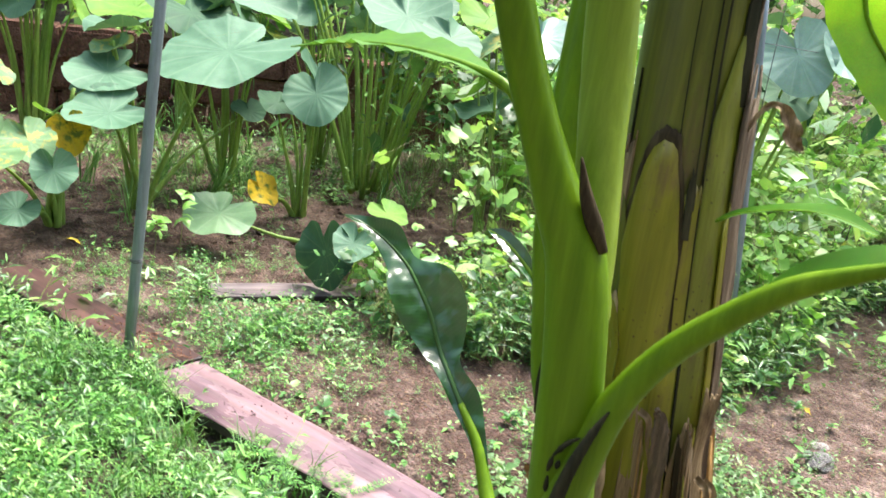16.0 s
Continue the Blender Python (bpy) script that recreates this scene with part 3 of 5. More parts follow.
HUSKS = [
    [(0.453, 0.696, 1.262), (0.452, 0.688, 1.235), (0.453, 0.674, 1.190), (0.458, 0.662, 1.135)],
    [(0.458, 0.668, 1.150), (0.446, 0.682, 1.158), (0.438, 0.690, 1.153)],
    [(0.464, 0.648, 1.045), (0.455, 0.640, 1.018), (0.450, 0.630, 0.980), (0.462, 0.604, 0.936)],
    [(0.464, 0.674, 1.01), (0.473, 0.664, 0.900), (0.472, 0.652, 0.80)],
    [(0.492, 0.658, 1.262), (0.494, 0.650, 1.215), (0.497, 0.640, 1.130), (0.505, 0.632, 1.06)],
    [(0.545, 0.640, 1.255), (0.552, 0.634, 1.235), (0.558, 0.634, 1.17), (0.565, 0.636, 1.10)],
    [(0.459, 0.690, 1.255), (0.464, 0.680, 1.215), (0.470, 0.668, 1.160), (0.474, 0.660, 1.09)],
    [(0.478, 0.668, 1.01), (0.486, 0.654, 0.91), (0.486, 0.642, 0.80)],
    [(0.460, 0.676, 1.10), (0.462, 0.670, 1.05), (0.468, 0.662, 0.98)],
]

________

Give every line above again exactly, with no pictures.

16.0 s
Continue the Blender Python (bpy) script that recreates this scene with part 3 of 5. More parts follow.
HUSKS = [
    [(0.453, 0.696, 1.262), (0.452, 0.688, 1.235), (0.453, 0.674, 1.190), (0.458, 0.662, 1.135)],
    [(0.458, 0.668, 1.150), (0.446, 0.682, 1.158), (0.438, 0.690, 1.153)],
    [(0.464, 0.648, 1.045), (0.455, 0.640, 1.018), (0.450, 0.630, 0.980), (0.462, 0.604, 0.936)],
    [(0.464, 0.674, 1.01), (0.473, 0.664, 0.900), (0.472, 0.652, 0.80)],
    [(0.492, 0.658, 1.262), (0.494, 0.650, 1.215), (0.497, 0.640, 1.130), (0.505, 0.632, 1.06)],
    [(0.545, 0.640, 1.255), (0.552, 0.634, 1.235), (0.558, 0.634, 1.17), (0.565, 0.636, 1.10)],
    [(0.459, 0.690, 1.255), (0.464, 0.680, 1.215), (0.470, 0.668, 1.160), (0.474, 0.660, 1.09)],
    [(0.478, 0.668, 1.01), (0.486, 0.654, 0.91), (0.486, 0.642, 0.80)],
    [(0.460, 0.676, 1.10), (0.462, 0.670, 1.05), (0.468, 0.662, 0.98)],
]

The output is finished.